Closed aheadley closed 11 years ago
Could use the google sitemap.xml and a cron script that uses php-curl and send the file to /dev/null. Would at least let you cache pages and global ESI blocks.
I've actually already added a script to do that (see warm-cache.sh), this is more about an integrated solution. LIke a button you can click in the Magento admin to start the warm cache process. The part I'm not sure about is doing long running tasks like this would be though.
You could make it add an entry to the cron.php in Magento. Then when you click the cache warming start button it would shecudule the process to run. On top of that you could also allow people to specify how many pages to warm per a cron.php run, maybe times that it is allowed to run, etc...
Initial work started on this in the feature-auto-warm-cache
branch. After giving it some more thought, I'm not sure I want this in Turpentine, might move it to a separate extension since the functionality is useful even if not using Turpentine and there doesn't seem to be a FLOSS cache-warming extension.
This is implemented and will be in RELEASE-0.3.0
I run varnish across multiple servers and warm the cache with a simple script like this:
#!/bin/bash
URL='www.domain.com'
wget --quiet http://$URL/sitemap.xml --no-cache --output-document - | egrep -o "http://$URL[^<]+" | while read line; do
time curl -A 'Cache Warmer' -s -L $line > /dev/null 2>&1
echo $line
done
Heres a simple extension i made to solve this:
@ryan-inverseparadox :)
Is there any way to restrict the cache warmer/crawler to only cache a certain number of products per minute?

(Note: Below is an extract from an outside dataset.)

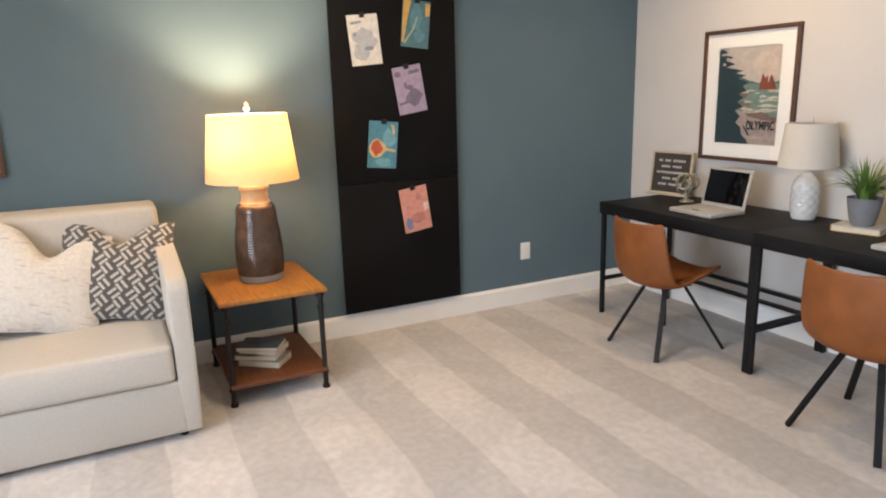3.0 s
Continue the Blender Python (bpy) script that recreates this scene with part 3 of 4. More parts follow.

I am finding that on websites with large catalogs this is bringing down the server due to high load.
I have done a bit of digging around in the extension and have found this file:
/app/code/community/Nexcessnet/Turpentine/etc/config.xml
Specifically line #411:
<cron_expr>0,10,20,30,40,50 * * * *</cron_expr>
and have changed it to:
<cron_expr>720 * * * *</cron_expr>
Is this the correct way to change the crawl schedule for turpentine_crawl_urls to crawl every 12 hours (ie. 720 minutes)? I have had it running for the past 4 hours on a 5000 + product catalog and it seems to ticking along ok, but i'm not sure if I have set it up correctly.
Every 12 hours would be:
0 6,18 * * *
Not sure how to implement this but would be nice to have.